According to the trail map it was supposed to be just over a 7 mile roundtrip but my GPS recorded it closer to 6 miles.
I arrived at the trailhead around 8 am on a Sunday morning and snagged the very last parking space. A couple were just hitting the trail in front of me and I lolly-gagged a little to give them a head start so as to not crowd them. I never saw them again.
The trail climbed steadily and I stopped often to catch my breath. Despite the very chilly morning, it didn’t take long for me to shed my down jacket, and shortly thereafter, my long sleeved shirt. The trail map looked pretty straightforward but the trail turned out to be a little more complicated.
There were several paths leading in various directions that were not on the map. And some of the distances were not entirely accurate. But in general it wasn’t terribly difficult to follow the directions and I was able to get to where I intended.
I didn’t meet another soul until I reached Big Meadows. Supposedly it is not uncommon to see moose here in the early mornings. But I was not hopeful on such a popular trail and shortly before arriving there I could hear people making quite the commotion from a nearby campground. It was still a pretty clearing.

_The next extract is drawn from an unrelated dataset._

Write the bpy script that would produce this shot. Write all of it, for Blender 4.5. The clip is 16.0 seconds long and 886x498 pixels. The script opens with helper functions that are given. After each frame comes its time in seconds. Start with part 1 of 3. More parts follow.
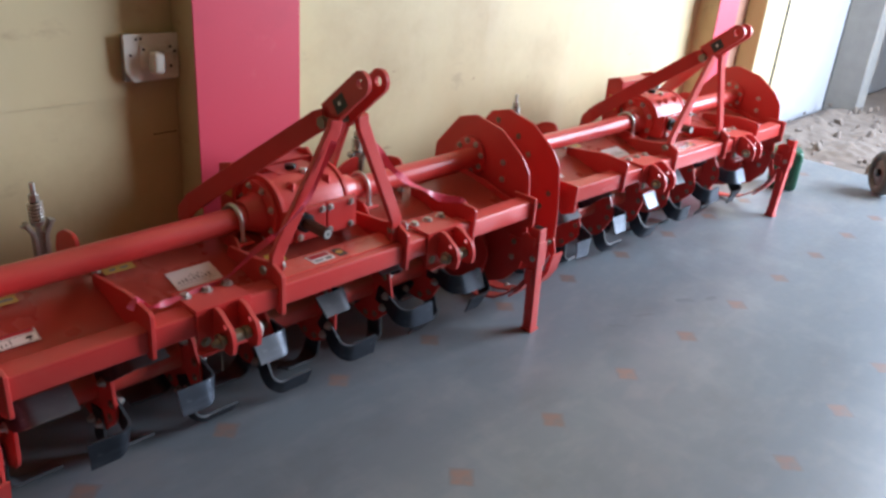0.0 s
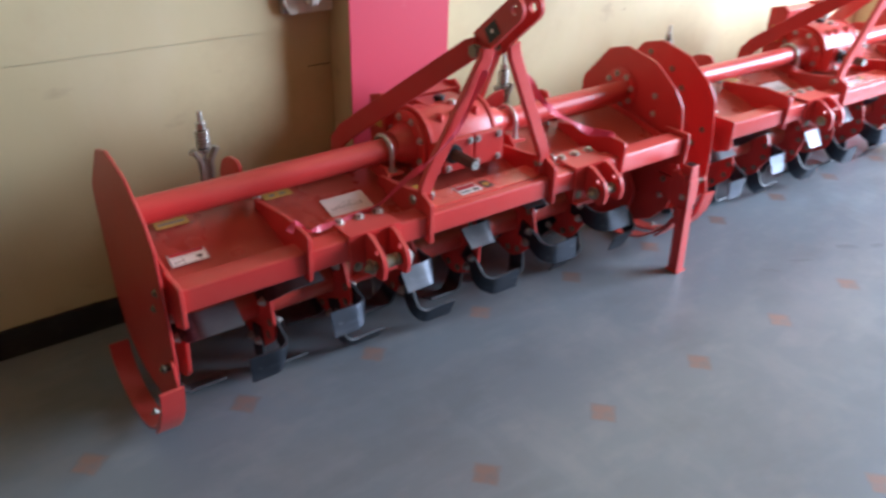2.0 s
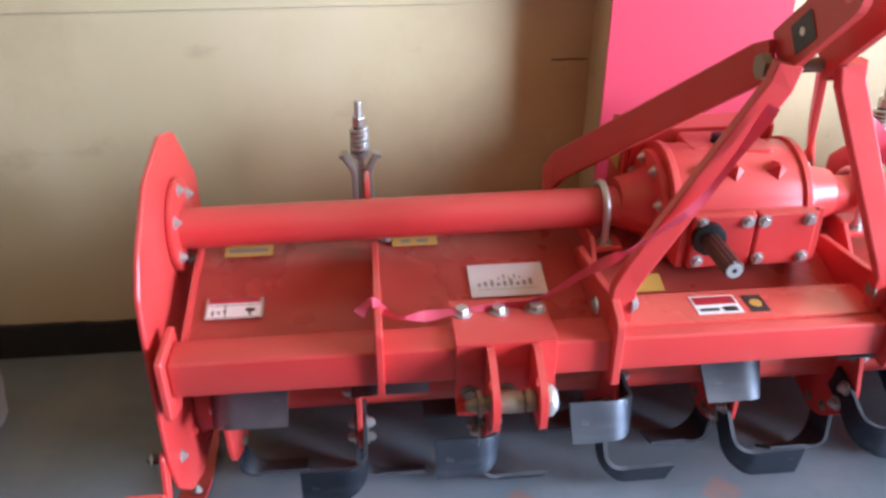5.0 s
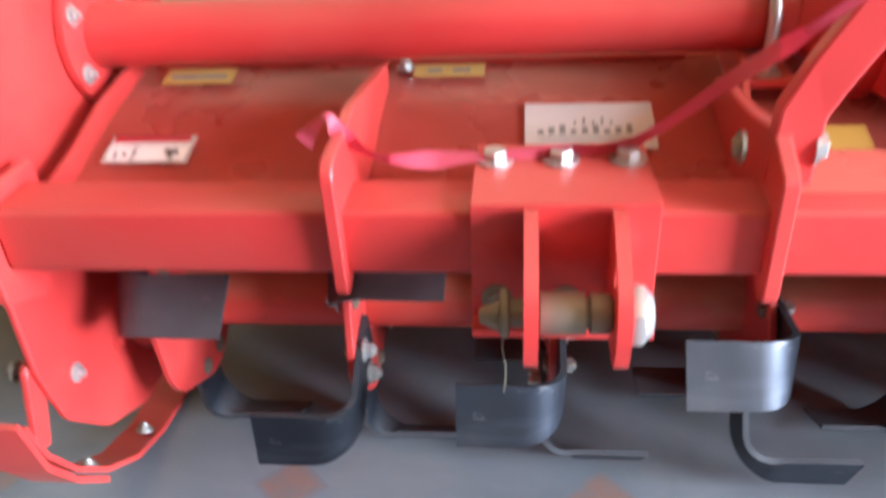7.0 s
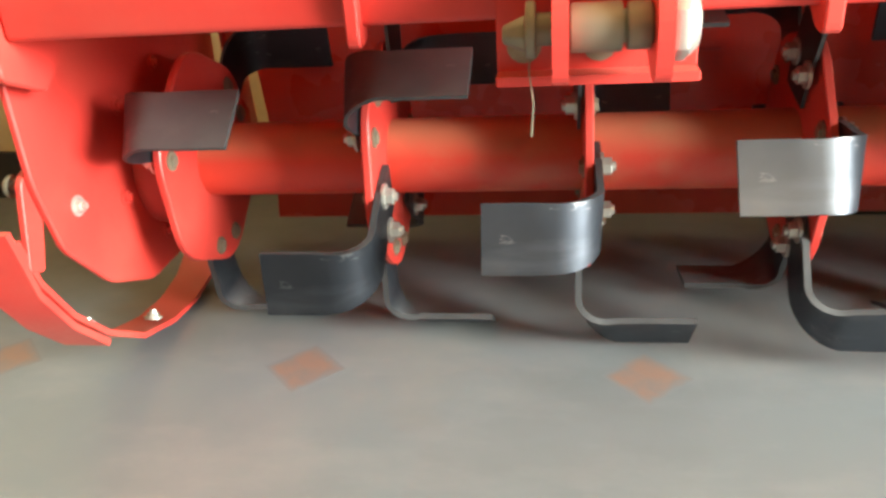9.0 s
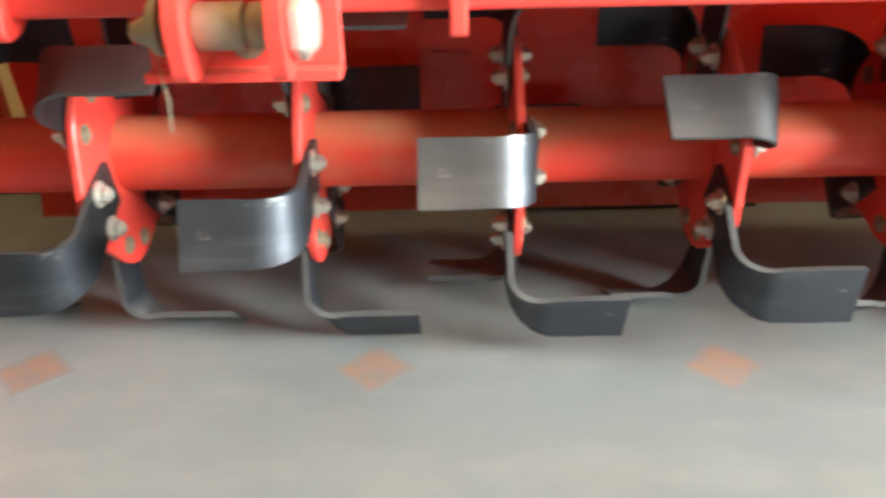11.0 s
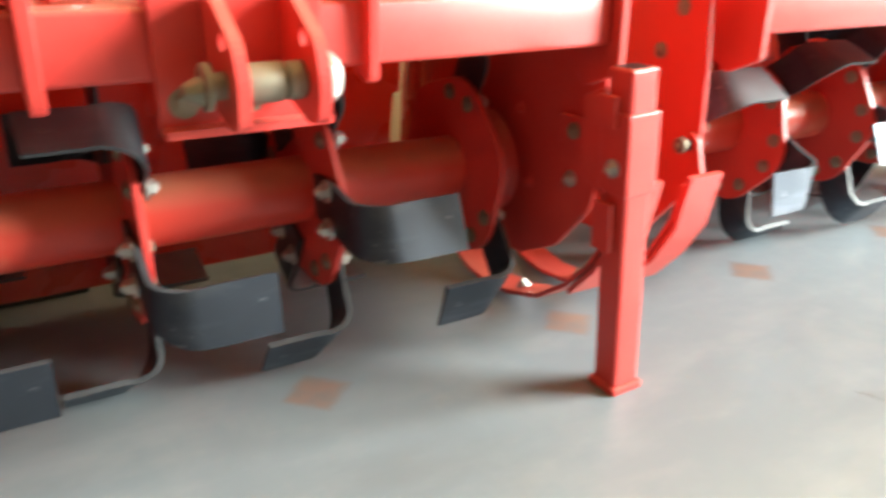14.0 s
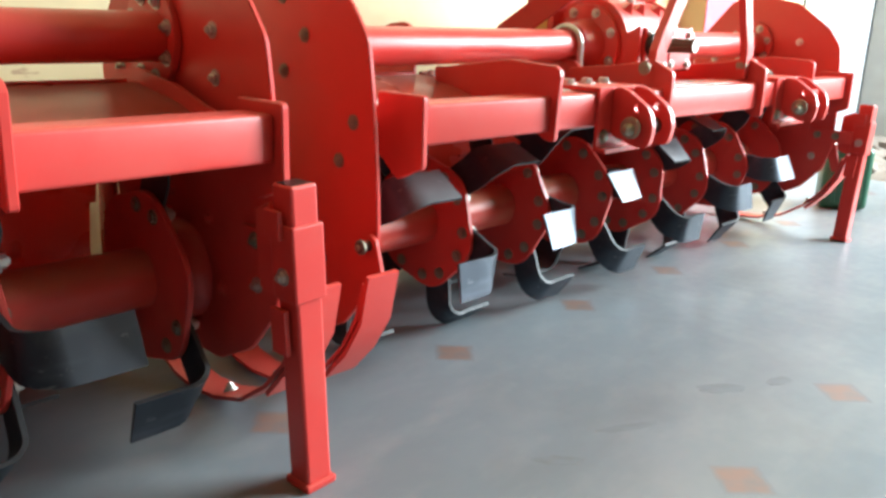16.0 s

I met a couple young fellows on the trail and basically asked them if they thought I was going the right direction. They agreed I was on the right track. Turns out most of the people I met, and presumably most of the cars in the parking lot, belonged to those who had hiked in to campgrounds for a night or several.
The first half of the hike was pretty uneventful and not terribly scenic. But once I reached Onahu Bridge which was, surprisingly, an actual wooden bridge, the trail got much prettier.
The trail criss-crossed Onahu Creek for the remainder of the hike.
I passed a half dozen other hikers that morning, not exactly as busy a trail as I expected. But I never felt unsafe and I enjoyed my solo hike immensely.